_Data section_
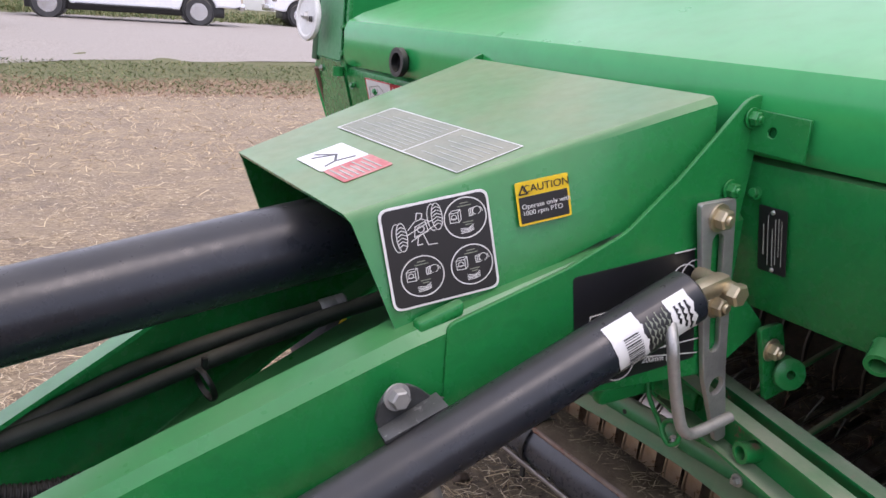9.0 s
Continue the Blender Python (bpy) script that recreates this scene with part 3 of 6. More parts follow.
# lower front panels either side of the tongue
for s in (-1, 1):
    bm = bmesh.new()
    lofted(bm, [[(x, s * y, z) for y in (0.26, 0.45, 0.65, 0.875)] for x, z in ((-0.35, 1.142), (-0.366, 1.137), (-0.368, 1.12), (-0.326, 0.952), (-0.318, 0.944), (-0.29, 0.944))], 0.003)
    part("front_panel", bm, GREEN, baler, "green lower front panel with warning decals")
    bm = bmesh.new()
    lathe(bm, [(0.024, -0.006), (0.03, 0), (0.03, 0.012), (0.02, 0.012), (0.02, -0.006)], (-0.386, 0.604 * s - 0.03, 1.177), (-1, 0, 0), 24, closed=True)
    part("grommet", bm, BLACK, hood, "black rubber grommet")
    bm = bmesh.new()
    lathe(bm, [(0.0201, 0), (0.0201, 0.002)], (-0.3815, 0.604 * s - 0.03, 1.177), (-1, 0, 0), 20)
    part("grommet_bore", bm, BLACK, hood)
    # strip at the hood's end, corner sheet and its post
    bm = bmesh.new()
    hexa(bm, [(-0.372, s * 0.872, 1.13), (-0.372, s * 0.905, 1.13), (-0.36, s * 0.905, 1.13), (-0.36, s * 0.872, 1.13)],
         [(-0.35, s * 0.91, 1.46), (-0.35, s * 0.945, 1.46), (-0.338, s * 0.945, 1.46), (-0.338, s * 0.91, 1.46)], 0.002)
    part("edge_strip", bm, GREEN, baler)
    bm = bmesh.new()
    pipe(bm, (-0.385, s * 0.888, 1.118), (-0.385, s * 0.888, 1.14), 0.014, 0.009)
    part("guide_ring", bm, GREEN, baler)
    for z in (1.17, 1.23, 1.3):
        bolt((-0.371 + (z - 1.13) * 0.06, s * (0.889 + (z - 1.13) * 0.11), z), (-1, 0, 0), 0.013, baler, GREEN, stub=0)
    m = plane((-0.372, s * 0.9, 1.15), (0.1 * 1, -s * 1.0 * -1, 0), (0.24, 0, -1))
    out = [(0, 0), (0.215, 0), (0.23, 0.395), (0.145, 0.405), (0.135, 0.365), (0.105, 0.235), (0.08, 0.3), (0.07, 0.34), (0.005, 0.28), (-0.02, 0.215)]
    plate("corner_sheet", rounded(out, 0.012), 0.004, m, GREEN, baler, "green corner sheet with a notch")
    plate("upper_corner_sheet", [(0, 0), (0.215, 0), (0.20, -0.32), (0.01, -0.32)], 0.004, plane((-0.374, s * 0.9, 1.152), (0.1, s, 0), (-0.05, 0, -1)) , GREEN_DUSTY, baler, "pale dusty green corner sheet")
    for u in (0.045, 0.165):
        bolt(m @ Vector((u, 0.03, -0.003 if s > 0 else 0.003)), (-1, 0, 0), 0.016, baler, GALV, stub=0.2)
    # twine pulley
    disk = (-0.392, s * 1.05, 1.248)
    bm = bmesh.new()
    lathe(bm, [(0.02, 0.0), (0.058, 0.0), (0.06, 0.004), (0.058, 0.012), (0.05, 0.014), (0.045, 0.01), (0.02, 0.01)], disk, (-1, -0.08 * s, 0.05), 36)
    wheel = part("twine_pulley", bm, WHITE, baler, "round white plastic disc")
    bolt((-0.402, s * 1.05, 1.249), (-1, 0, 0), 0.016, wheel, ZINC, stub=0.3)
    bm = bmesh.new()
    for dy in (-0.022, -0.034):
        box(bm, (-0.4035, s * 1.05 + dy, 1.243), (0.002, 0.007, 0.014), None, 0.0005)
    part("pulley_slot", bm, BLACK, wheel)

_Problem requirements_
Copy the material shown above in full and exactly. Skip the pictures.

_Finished task_
9.0 s
Continue the Blender Python (bpy) script that recreates this scene with part 3 of 6. More parts follow.
# lower front panels either side of the tongue
for s in (-1, 1):
    bm = bmesh.new()
    lofted(bm, [[(x, s * y, z) for y in (0.26, 0.45, 0.65, 0.875)] for x, z in ((-0.35, 1.142), (-0.366, 1.137), (-0.368, 1.12), (-0.326, 0.952), (-0.318, 0.944), (-0.29, 0.944))], 0.003)
    part("front_panel", bm, GREEN, baler, "green lower front panel with warning decals")
    bm = bmesh.new()
    lathe(bm, [(0.024, -0.006), (0.03, 0), (0.03, 0.012), (0.02, 0.012), (0.02, -0.006)], (-0.386, 0.604 * s - 0.03, 1.177), (-1, 0, 0), 24, closed=True)
    part("grommet", bm, BLACK, hood, "black rubber grommet")
    bm = bmesh.new()
    lathe(bm, [(0.0201, 0), (0.0201, 0.002)], (-0.3815, 0.604 * s - 0.03, 1.177), (-1, 0, 0), 20)
    part("grommet_bore", bm, BLACK, hood)
    # strip at the hood's end, corner sheet and its post
    bm = bmesh.new()
    hexa(bm, [(-0.372, s * 0.872, 1.13), (-0.372, s * 0.905, 1.13), (-0.36, s * 0.905, 1.13), (-0.36, s * 0.872, 1.13)],
         [(-0.35, s * 0.91, 1.46), (-0.35, s * 0.945, 1.46), (-0.338, s * 0.945, 1.46), (-0.338, s * 0.91, 1.46)], 0.002)
    part("edge_strip", bm, GREEN, baler)
    bm = bmesh.new()
    pipe(bm, (-0.385, s * 0.888, 1.118), (-0.385, s * 0.888, 1.14), 0.014, 0.009)
    part("guide_ring", bm, GREEN, baler)
    for z in (1.17, 1.23, 1.3):
        bolt((-0.371 + (z - 1.13) * 0.06, s * (0.889 + (z - 1.13) * 0.11), z), (-1, 0, 0), 0.013, baler, GREEN, stub=0)
    m = plane((-0.372, s * 0.9, 1.15), (0.1 * 1, -s * 1.0 * -1, 0), (0.24, 0, -1))
    out = [(0, 0), (0.215, 0), (0.23, 0.395), (0.145, 0.405), (0.135, 0.365), (0.105, 0.235), (0.08, 0.3), (0.07, 0.34), (0.005, 0.28), (-0.02, 0.215)]
    plate("corner_sheet", rounded(out, 0.012), 0.004, m, GREEN, baler, "green corner sheet with a notch")
    plate("upper_corner_sheet", [(0, 0), (0.215, 0), (0.20, -0.32), (0.01, -0.32)], 0.004, plane((-0.374, s * 0.9, 1.152), (0.1, s, 0), (-0.05, 0, -1)) , GREEN_DUSTY, baler, "pale dusty green corner sheet")
    for u in (0.045, 0.165):
        bolt(m @ Vector((u, 0.03, -0.003 if s > 0 else 0.003)), (-1, 0, 0), 0.016, baler, GALV, stub=0.2)
    # twine pulley
    disk = (-0.392, s * 1.05, 1.248)
    bm = bmesh.new()
    lathe(bm, [(0.02, 0.0), (0.058, 0.0), (0.06, 0.004), (0.058, 0.012), (0.05, 0.014), (0.045, 0.01), (0.02, 0.01)], disk, (-1, -0.08 * s, 0.05), 36)
    wheel = part("twine_pulley", bm, WHITE, baler, "round white plastic disc")
    bolt((-0.402, s * 1.05, 1.249), (-1, 0, 0), 0.016, wheel, ZINC, stub=0.3)
    bm = bmesh.new()
    for dy in (-0.022, -0.034):
        box(bm, (-0.4035, s * 1.05 + dy, 1.243), (0.002, 0.007, 0.014), None, 0.0005)
    part("pulley_slot", bm, BLACK, wheel)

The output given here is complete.